As with last month’s newsletter, the ETF launch completely dominated January’s digital asset news cycle.

 

The coverage of the launch has been extensive in more mainstream financial news, so we will look at how the predicted potential implications from last month are shaping up. As of 31 Jan, there was a net inflow of $1.46 billion across all eleven spot ETFs. The three biggest flows comprised a $5.6 billion outflow from Grayscale (GBTC) and inflows of $2.7 billion and $2.4 billion into Blackrock’s and Fidelity’s ETFs, respectively. Grayscale was the legacy ETT (exchange traded trust) with $20 billion AUM, which converted to an ETF and offered redemptions for the first time. Its outflow has been attributed to its higher fees than its peers and investors, such as the FTX estate (which sold $1 billion), seeking liquidity at the first opportunity.

 

Now, reviewing the predicated implications of the ETF:

 

1.     Speculators betting on new ETF products

Ethereum (ETH) is the next digital asset in line to have a spot ETF, with May 23 rumoured as the likely approval or rejection date. Below is the chart of ETH/BTC from 1 January to 8 February 2024. Straight after the launch of the Bitcoin ETF, Ethereum appreciated massively (relatively to BTC) as speculators rotated from Bitcoin to Ethereum; however, since then, Ethereum has slowly weakened. and returned to just above the beginning of the year price. So far, the early speculators were wrong to assume more assets would flow into Ethereum.
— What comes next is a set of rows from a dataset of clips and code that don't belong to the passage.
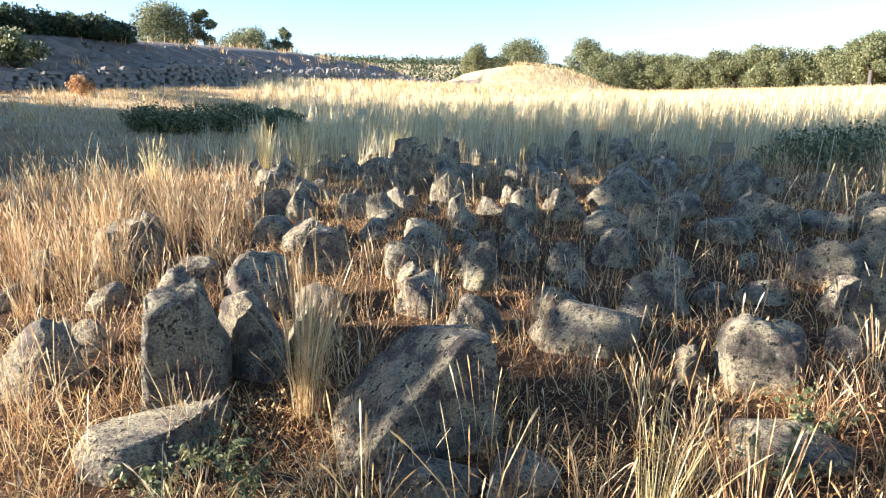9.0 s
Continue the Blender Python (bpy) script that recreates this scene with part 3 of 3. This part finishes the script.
for fx, fy, fs in ((-1.76, 3.65, 1.1), (-1.15, 3.3, 1.1), (-1.54, 2.6, 0.8), (-2.0, 2.3, 0.8), (-1.85, 3.8, 0.9), (-1.5, 3.55, 1.0), (-1.2, 3.45, 0.9)):
    flowering_weed(fx, fy, fs)


def green_weed(x, y, size):
    base = new("green_weed")
    base.location = (x, y, float(ground_z(x, y)))
    n = 14
    a = rng.uniform(0, 2 * np.pi, n)
    v, t = blades(np.cos(a) * 0.03, np.sin(a) * 0.03, rng.uniform(0.12, 0.26, n) * size, np.full(n, 0.004), rng.uniform(0.2, 0.8, n), lean=a, z=np.full(n, -0.02))
    part("stalk_tuft", mesh_of("stalk_tuft", v, t, GREEN), base)
    pts = v.reshape(-1, 7, 3)[:, 2:].reshape(-1, 3)
    v, t = leaves(pts, np.full(len(pts), 0.02), 260, 0.016, 0.8)
    part("foliage", mesh_of("foliage", v, t, GREEN), base)
    return tagged(base, "small green leafy weed growing beside the stones", "weed", "green weeds")


for wx, wy, ws in ((-7.66, 4.8, 1.2), (-7.45, 4.6, 1.0), (-7.8, 4.55, 0.9), (-5.42, 4.85, 1.3), (-5.15, 5.2, 1.1), (-4.9, 3.4, 1.0), (-11.2, 5.6, 1.0)):
    green_weed(wx, wy, ws)


def thistle(x, y, height):
    base = new("dry_thistle")
    base.location = (x, y, float(ground_z(x, y)))
    stem = [(0.02 * math.sin(i * 1.3), 0.015 * math.cos(i), height * i / 6 - 0.02) for i in range(7)]
    part("stem", mesh_of("stem", *tube(stem, [0.008 - 0.0008 * i for i in range(7)], 6), STRAW, True), base)
    heads = [stem[-1]]
    for i in range(2, 6):
        a = i * 2.4
        tip = (stem[i][0] + 0.1 * math.cos(a), stem[i][1] + 0.1 * math.sin(a), stem[i][2] + 0.11)
        part("branch", mesh_of("branch", *tube([stem[i], tip], [0.004, 0.002], 5), STRAW, True), base)
        heads.append(tip)
    for head in heads:
        v, t = leaves([head], [0.016], 30, 0.009, 1.0)
        part("seed_head", mesh_of("seed_head", v, t, STRAW), base)
    return tagged(base, "dry branching thistle stalk with seed heads", "weed", "dry thistle stalks")


thistle(-4.44, 3.5, 0.52)
thistle(-4.71, 3.68, 0.45)
thistle(-1.05, 3.95, 0.42)
thistle(-1.5, 4.05, 0.4)


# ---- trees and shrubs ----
# gaps cut into the field-edge oaks' leaves along the sun's direction, so light lands on chosen stones: y, z, radius on
# the line x = -18
SUN_GAPS = [(3.85, 4.52, 0.22), (3.95, 4.9, 0.2), (4.8, 5.0, 0.22), (5.9, 5.4, 0.22), (2.1, 5.1, 0.28), (2.1, 6.0, 0.3), (7.4, 3.7, 0.3), (1.12, 4.95, 0.5), (8.3, 4.25, 0.4), (7.25, 4.45, 0.25), (9.0, 3.3, 0.6), (13.5, 3.5, 0.6), (9.9, 4.6, 0.3), (6.6, 5.7, 0.25), (7.3, 3.4, 0.5), (8.7, 4.3, 0.3), (4.6, 4.15, 0.22)]


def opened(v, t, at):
    """The leaf sprays that remain once the sun gaps are cut out."""
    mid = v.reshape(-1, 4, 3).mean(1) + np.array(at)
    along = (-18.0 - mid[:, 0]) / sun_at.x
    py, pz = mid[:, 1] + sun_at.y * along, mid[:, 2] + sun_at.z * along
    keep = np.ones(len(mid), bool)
    for oy, oz, r in SUN_GAPS:
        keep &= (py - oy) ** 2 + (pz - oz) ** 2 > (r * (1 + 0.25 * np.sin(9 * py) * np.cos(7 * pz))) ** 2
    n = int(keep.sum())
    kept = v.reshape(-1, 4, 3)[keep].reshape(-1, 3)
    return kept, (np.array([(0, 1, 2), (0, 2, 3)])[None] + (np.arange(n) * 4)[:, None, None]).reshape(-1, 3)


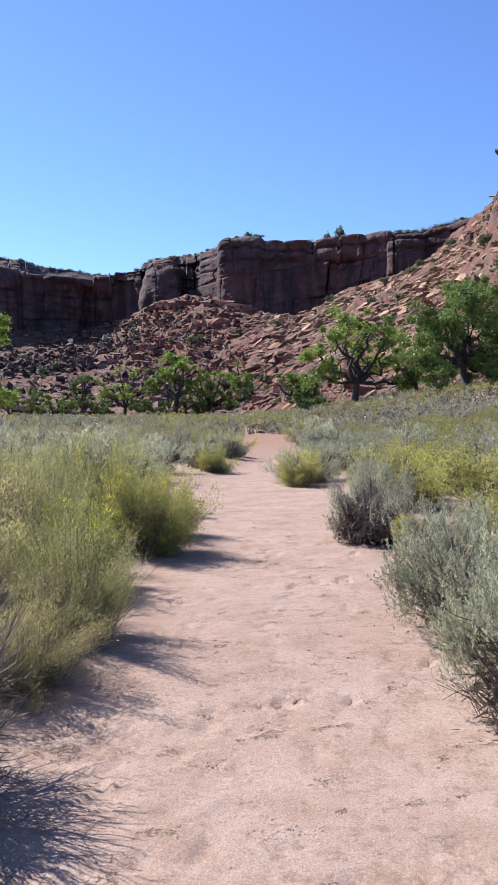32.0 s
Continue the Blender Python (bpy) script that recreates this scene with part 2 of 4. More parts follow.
# Tan stone, its colour raised to stand for sunlight on the right slope.
SUNLIT_TAN = rock_material("sunlit_tan_boulder_stone", (0.14, 0.078, 0.055), (0.29, 0.178, 0.117), (0.40, 0.275, 0.195), 0.25, 4.0, None, True)
BANK = rock_material("pale_bank_sand", (0.20, 0.14, 0.11), (0.28, 0.20, 0.16), (0.34, 0.25, 0.205), 0.1, 3.0)
PALE = rock_material("pale_stone", (0.18, 0.15, 0.14), (0.27, 0.235, 0.225), (0.33, 0.29, 0.28), 0.2, 4.0)
# Dark purple-grey base: the far wall's shade and bluish haze are in the colour.
FARROCK = rock_material("far_sandstone_shade_haze", (0.034, 0.027, 0.036), (0.058, 0.043, 0.052), (0.115, 0.085, 0.09), 0.7, 0.7)
MESA = rock_material("grey_mesa_slope", (0.045, 0.037, 0.042), (0.072, 0.058, 0.063), (0.14, 0.11, 0.108), 0.3, 0.6, bedding=(0.1, 0.1, 1.6))
SAGE = leaf_material("sage_leaf", (0.20, 0.205, 0.13), (0.505, 0.52, 0.35), 0.38, brown=(0.28, 0.2, 0.14))
RABBIT = leaf_material("rabbitbrush_leaf", (0.16, 0.165, 0.04), (0.49, 0.475, 0.095), 0.4, brown=(0.36, 0.29, 0.13))
WISPY = leaf_material("tamarisk_leaf", (0.27, 0.245, 0.095), (0.56, 0.495, 0.21), 0.45, brown=(0.4, 0.33, 0.18), drift=0.02)
FLOWER = leaf_material("yellow_flower", (0.52, 0.41, 0.02), (0.80, 0.64, 0.03), 0.3, drift=0.0)
DUSKY = leaf_material("dusky_sage_leaf", (0.15, 0.145, 0.11), (0.36, 0.345, 0.26), 0.28, brown=(0.2, 0.13, 0.11))
COTTON = leaf_material("cottonwood_leaf", (0.045, 0.085, 0.012), (0.24, 0.34, 0.04), 0.42, 0.5)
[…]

We will keep monitoring this as we approach the potential approval date.



2.     Renewed attention

The chart below is the 24-hour trade volume across all digital assets from 1 August 2023 to 8 February 2024. Although it's cyclical (the dips are weekends, which are typically low volume), there has been a clear increase in trading volume across all assets since last year, with the average volume increasing from c.$25 billion to c.$75 billion for January 2024. Despite the increase, this is lower than the c.$150 billion average trade volume seen in January 2021. The market has picked up, but history shows that activity can still increase much further.




3.     Rising tide

If traders were allocating further out onto the risk curve, then one would expect to see the market capitalisation of all tokens, excluding Bitcoin, to increase. Below is a graph of the market capitalisation excluding Bitcoin from 1 January 2024. It hasn’t yet increased as expected. Although the market expected more growth prior to the spot Bitcoin ETF, given the disappointing price action of Bitcoin over the month, one shouldn’t be surprised by the lack of growth of the riskier digital assets.

 


Overall, the impact of the ETFs has been felt in the trading volume but not in the price action of digital assets. Bitcoin’s weak price performance for the month (up only 0.7%) has been a major factor in the delay in the ‘rising tide’ prediction. Bitcoin’s poor price action has been attributed to GBTC’s strong outflow, which overwhelmed the other inflows for much of the month. However, this is now beginning to slow as 25% of GBTC has already been redeemed, so the true impact of inflows can only be assessed once this subsides in February.